His proposed solution is defined ambition (DA). Webb has yet to explain his vision in detail, but it is expected to feature pension guarantees, offering employees some form of guarantee, whether in relation to pension fund income or growth or, in the best case scenario, both.

According to a report by the National Association of Pension Funds (NAPF), Defining ambition: Views from the industry on achieving risk sharing, published in October 2012, DA guarantees could include mechanisms that share longevity risk through a ‘life expectancy adjustment factor’, whereby employers are responsible for the investment risk.

Alternatively, capped DB hybrid pension schemes or individualised DC schemes with guaranteed minimum rates of return could be introduced.

But how much employer appetite is there for the reintroduction of guarantees, which could be considered a contributing factor in the downfall of DB schemes?
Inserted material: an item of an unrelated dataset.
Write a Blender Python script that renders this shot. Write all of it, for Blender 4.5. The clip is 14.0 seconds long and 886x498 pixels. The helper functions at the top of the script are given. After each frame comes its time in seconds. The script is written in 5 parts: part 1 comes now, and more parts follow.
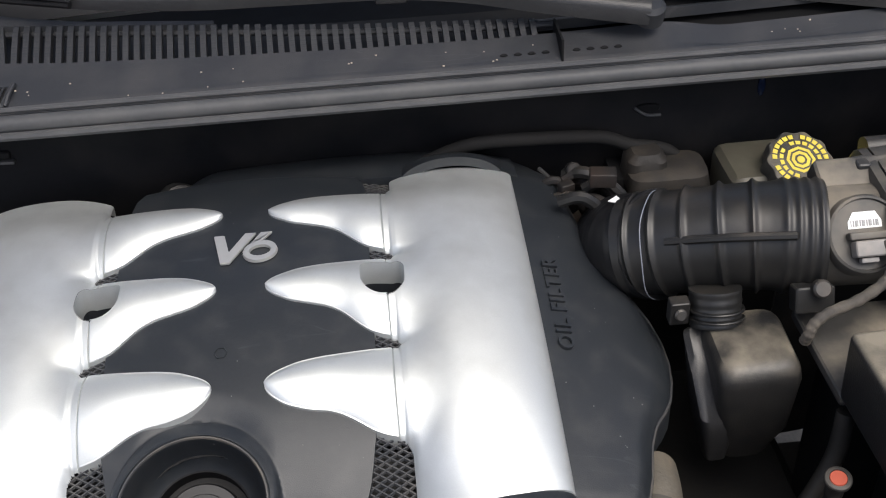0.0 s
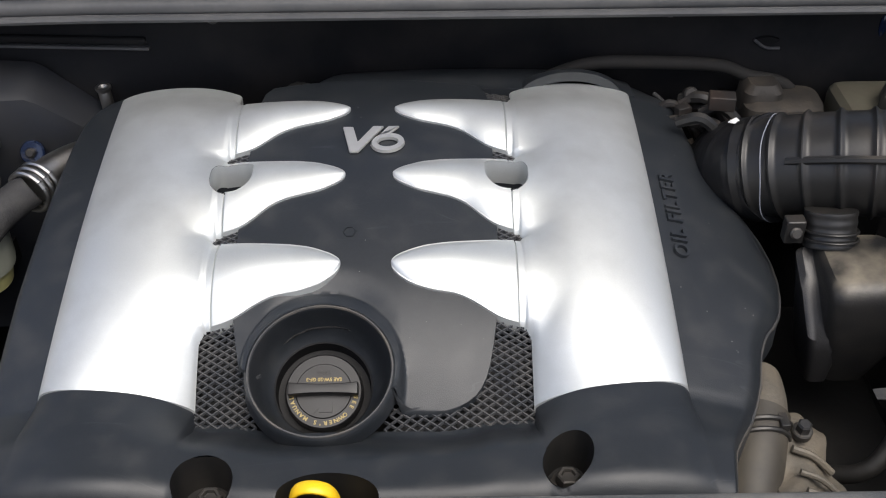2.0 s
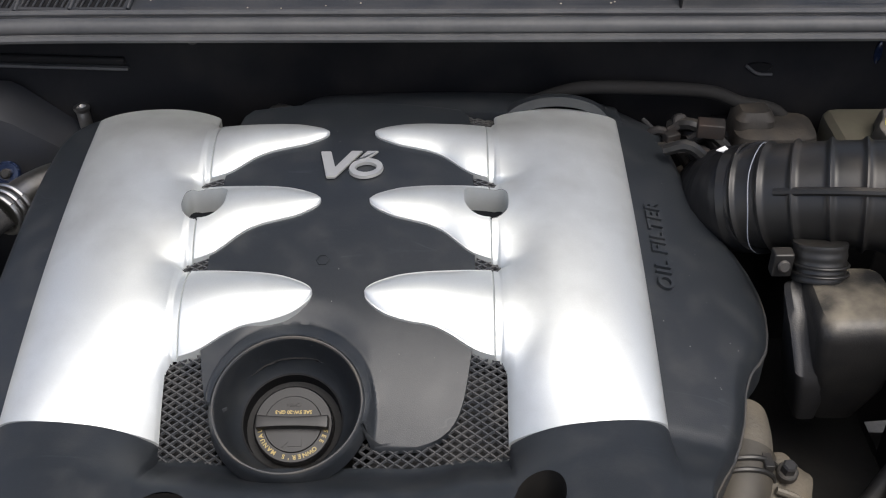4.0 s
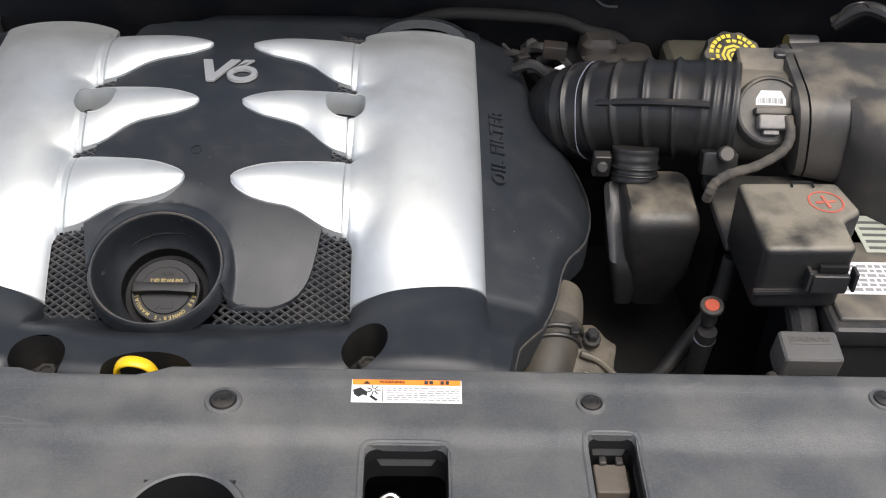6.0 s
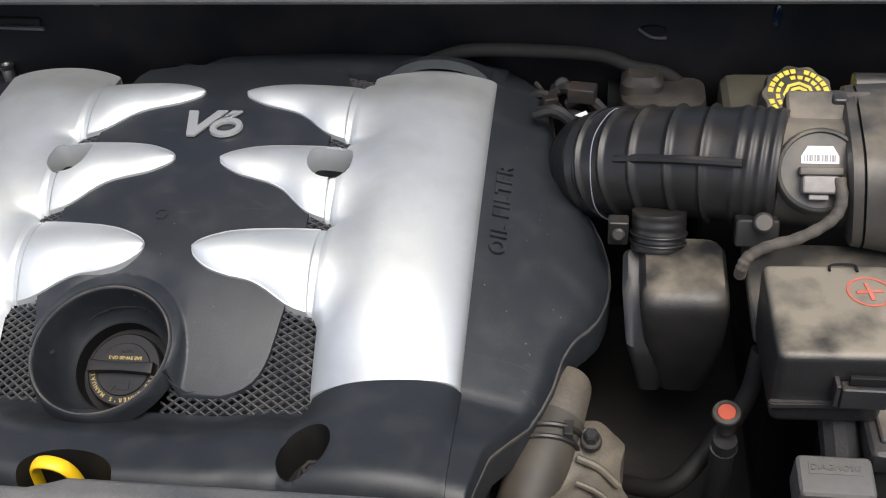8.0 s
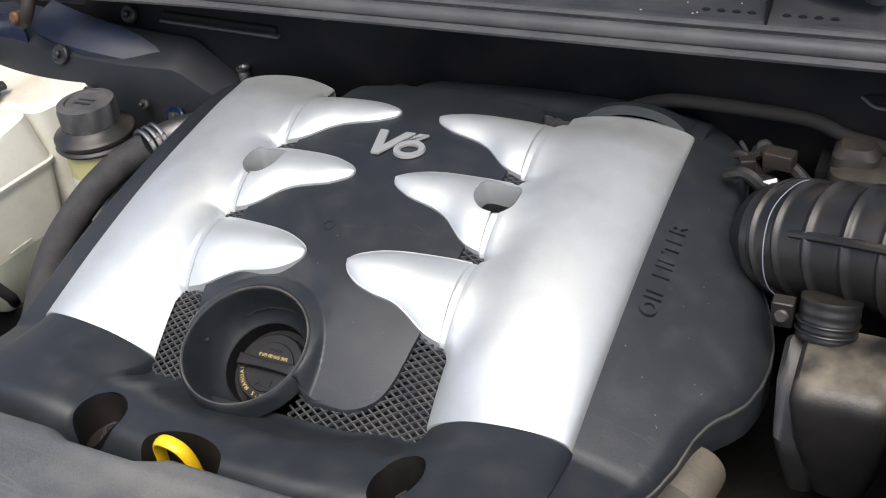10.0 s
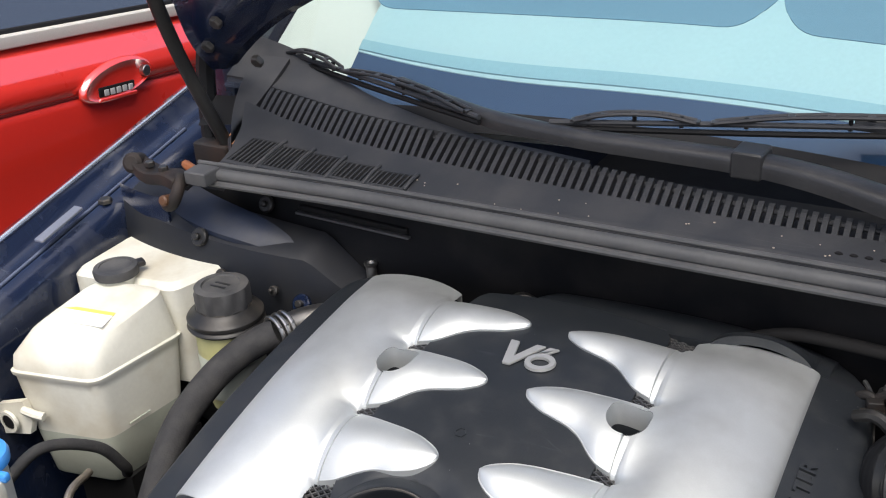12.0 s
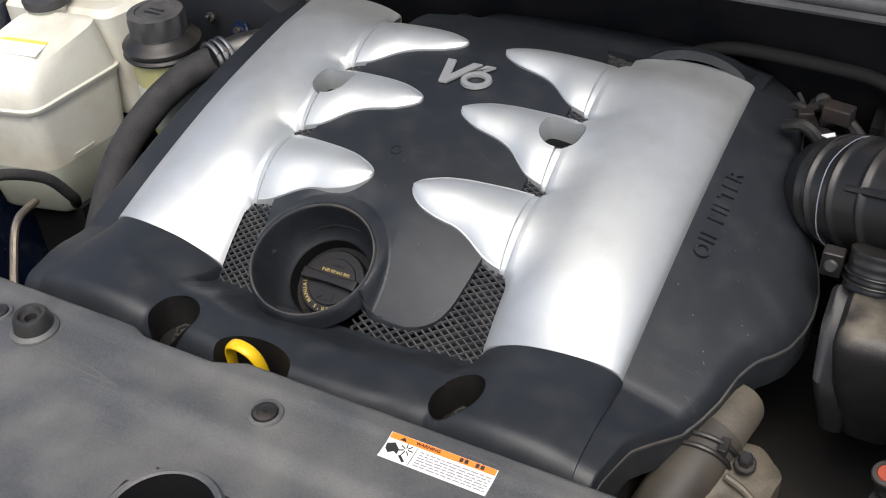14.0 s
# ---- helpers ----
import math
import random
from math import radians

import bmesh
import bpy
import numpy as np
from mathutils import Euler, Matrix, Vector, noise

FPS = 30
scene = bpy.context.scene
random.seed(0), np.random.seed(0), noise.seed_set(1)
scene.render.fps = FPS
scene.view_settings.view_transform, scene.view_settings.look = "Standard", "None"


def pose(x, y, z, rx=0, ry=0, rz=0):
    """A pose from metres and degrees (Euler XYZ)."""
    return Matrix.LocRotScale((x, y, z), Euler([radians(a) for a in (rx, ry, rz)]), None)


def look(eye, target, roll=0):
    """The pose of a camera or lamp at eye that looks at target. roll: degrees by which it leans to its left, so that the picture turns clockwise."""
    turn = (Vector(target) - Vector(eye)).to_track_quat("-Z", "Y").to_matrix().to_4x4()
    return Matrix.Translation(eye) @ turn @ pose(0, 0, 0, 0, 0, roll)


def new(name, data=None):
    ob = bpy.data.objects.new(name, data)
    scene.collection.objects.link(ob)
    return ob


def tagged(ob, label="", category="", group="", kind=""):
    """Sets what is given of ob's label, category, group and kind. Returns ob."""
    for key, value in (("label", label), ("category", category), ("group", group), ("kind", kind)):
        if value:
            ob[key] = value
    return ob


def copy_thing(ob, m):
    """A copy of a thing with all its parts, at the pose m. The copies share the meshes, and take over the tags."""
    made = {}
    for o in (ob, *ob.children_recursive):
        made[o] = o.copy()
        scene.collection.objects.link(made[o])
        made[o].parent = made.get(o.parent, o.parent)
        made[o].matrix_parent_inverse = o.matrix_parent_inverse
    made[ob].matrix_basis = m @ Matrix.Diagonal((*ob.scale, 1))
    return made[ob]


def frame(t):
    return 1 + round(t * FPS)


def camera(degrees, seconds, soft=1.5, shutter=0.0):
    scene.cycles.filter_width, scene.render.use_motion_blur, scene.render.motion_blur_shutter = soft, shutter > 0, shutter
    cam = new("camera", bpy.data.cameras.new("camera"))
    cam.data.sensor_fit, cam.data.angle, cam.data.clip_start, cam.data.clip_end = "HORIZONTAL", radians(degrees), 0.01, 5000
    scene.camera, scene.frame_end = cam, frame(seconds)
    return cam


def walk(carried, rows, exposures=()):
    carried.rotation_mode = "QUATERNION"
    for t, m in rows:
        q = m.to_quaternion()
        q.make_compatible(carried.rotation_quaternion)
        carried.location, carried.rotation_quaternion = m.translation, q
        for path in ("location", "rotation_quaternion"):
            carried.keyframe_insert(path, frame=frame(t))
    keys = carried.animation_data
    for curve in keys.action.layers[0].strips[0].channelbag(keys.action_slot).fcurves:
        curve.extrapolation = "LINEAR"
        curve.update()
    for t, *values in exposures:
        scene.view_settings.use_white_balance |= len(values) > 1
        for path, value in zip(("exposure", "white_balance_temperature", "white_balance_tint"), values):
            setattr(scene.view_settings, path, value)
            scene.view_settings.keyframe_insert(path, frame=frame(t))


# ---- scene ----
cam = camera(45.0, 14.0, 1.1)
PATH = [
    (0, (0.1246, -0.6829, 1.4306), (0.1614, -0.0424, 0.9527), -3.17),
    (0.2, (0.1235, -0.6773, 1.4194), (0.1373, -0.0583, 0.9128), -2.62),
    (0.5, (0.1224, -0.6731, 1.4085), (0.1092, -0.0659, 0.8877), -3.31),
    (1, (0.1173, -0.6752, 1.4059), (0.0818, -0.0543, 0.9027), -2.89),
    (1.5, (0.0845, -0.7046, 1.4004), (0.0662, -0.0733, 0.9093), -1.48),
    (2, (0.0533, -0.7422, 1.3904), (0.0596, -0.1071, 0.9038), -0.45),
    (2.2, (0.0439, -0.7535, 1.3874), (0.0563, -0.1195, 0.8997), -0.55),
    (4.3, (0.0859, -0.7151, 1.3838), (0.0807, -0.0682, 0.9133), -0.35),
    (4.5, (0.0894, -0.7181, 1.3828), (0.0818, -0.0673, 0.9176), -0.44),
    (5, (0.1069, -0.7330, 1.3776), (0.1016, -0.0786, 0.9175), 0.28),
    (5.3, (0.1206, -0.7697, 1.3830), (0.1314, -0.1248, 0.9097), 1.43),
    (5.5, (0.1323, -0.8014, 1.3907), (0.1537, -0.1664, 0.9046), 2.14),
    (6, (0.1723, -0.8550, 1.4066), (0.1993, -0.2269, 0.9119), 2.61),
    (6.5, (0.2190, -0.8201, 1.3935), (0.2092, -0.1893, 0.9016), 0.61),
    (7, (0.2591, -0.7743, 1.3874), (0.2034, -0.1496, 0.8908), -1.99),
    (7.2, (0.2744, -0.7579, 1.3854), (0.2022, -0.1367, 0.8865), -2.97),
    (9.3, (0.4331, -0.6545, 1.3905), (0.2002, -0.0611, 0.9071), -6.99),
    (9.5, (0.4482, -0.6446, 1.3910), (0.1761, -0.0658, 0.9105), -8.07),
    (10, (0.4268, -0.6665, 1.3745), (0.1096, -0.0957, 0.9124), -7.31),
    (10.5, (0.4085, -0.6833, 1.3868), (0.0776, -0.1206, 0.9243), -6.77),
    (11, (0.4009, -0.6803, 1.4120), (0.0757, -0.1173, 0.9458), -5.91),
    (11.5, (0.3812, -0.6832, 1.4258), (0.0566, -0.0885, 1.0005), -3.99),
    (11.8, (0.3706, -0.7002, 1.4268), (0.0257, -0.0853, 1.0487), -3.59),
    (12, (0.3680, -0.7082, 1.4269), (-0.0023, -0.0913, 1.0773), -3.63),
    (12.3, (0.3742, -0.7046, 1.4260), (-0.0319, -0.1088, 1.0794), -4.97),
    (12.5, (0.3828, -0.6998, 1.4228), (-0.0226, -0.1174, 1.0533), -5.62),
    (12.7, (0.3922, -0.6949, 1.4099), (0.0077, -0.1258, 0.9996), -6.09),
    (13, (0.4041, -0.6911, 1.3912), (0.0486, -0.1543, 0.9165), -5.99),
    (13.5, (0.4110, -0.6920, 1.3971), (0.0821, -0.1673, 0.8906), -5.64),
    (14, (0.4023, -0.7074, 1.4011), (0.0898, -0.1726, 0.8947), -4.30),
]
walk(cam, [(t, look(eye, target, roll)) for t, eye, target, roll in PATH],
     [(0.0, 0.70), (4.5, 0.72), (5.5, 0.74), (6.5, 0.84), (7.2, 0.82), (9.5, 0.90), (10.5, 1.02), (11.2, 0.92), (12.0, 0.78), (13.0, 0.68), (14.0, 0.62)])

# ---- light ----
world = bpy.data.worlds.new("sky")
scene.world = world
world.use_nodes = True
wn = world.node_tree
sky = wn.nodes.new("ShaderNodeTexSky")
sky.sky_type, sky.sun_disc = "NISHITA", False
sky.sun_elevation, sky.sun_rotation = radians(65), radians(152)
sky.air_density, sky.dust_density = 0.8, 5.0
sky.ozone_density = 0.4
wn.nodes["Background"].inputs["Strength"].default_value = 0.14
wn.links.new(sky.outputs[0], wn.nodes["Background"].inputs["Color"])
sun = new("sun", bpy.data.lights.new("sun", "SUN"))
sun.data.energy, sun.data.angle, sun.data.color = 1.55, radians(48), (0.98, 1.0, 0.99)
sun.matrix_world = look((0, 0, 5), (-0.95, 1.8, 0.6))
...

Jeremy Dell, a partner at financial, actuarial and business consultancy LCP, says: “I think employers are fighting shy of providing any guarantees to their staff in the future. Having seen the impact of providing guarantees to staff and the costs and risks associated with doing that, I don’t think employers are that keen.”

Action required to tackle DC

But Dell says action is required to tackle the DC risk crisis. “The thing about DC is that the benefit [employees] get is a function of the money that gets paid in [to their DC pension scheme], and the level of contributions being paid in is nowhere near enough to give them the type of retirement income they would hope for and expect.”

Steve Herbert, head of benefits strategy at Jelf Group, adds: “I am convinced that, in the next three to four years, employees who have been auto-enrolled at the minimum level and foolishly, although understandably, believed that that is what they are required to put in to get a pension, will in a very short space of time retire and very quickly find out that these levels going in produce two-tenths of bugger all.”

And the current landscape could not be worse. “Life expectancy is rampant and that alone makes DC a real challenge because we’re planning against a moving target, and a target that’s moving further away from us at all points,” says Herbert.

That is why he believes Webb’s push to create some sort of risk-sharing scheme is a step in the right direction.

But Clare Abrahams, a senior actuarial consultant at Lorica Consulting, does not think guarantees are the answer. “Guarantees are not worth the paper they’re written on,” she says. “What use are they if they can’t guarantee an adequate annuity at retirement? The [Labour] government came away from DB [schemes] for a good reason. Webb is coming from a background of Tory-based schemes, and I don’t think he’s up to speed with the good side of DC schemes.”

Webb pledged to consult with the pensions industry over the summer about his DA vision and how it might work, so all employers can do now is continue with their auto-enrolment programmes and educate their employees about the ramifications of the reforms on the current pension landscape, at least in its latest incarnation.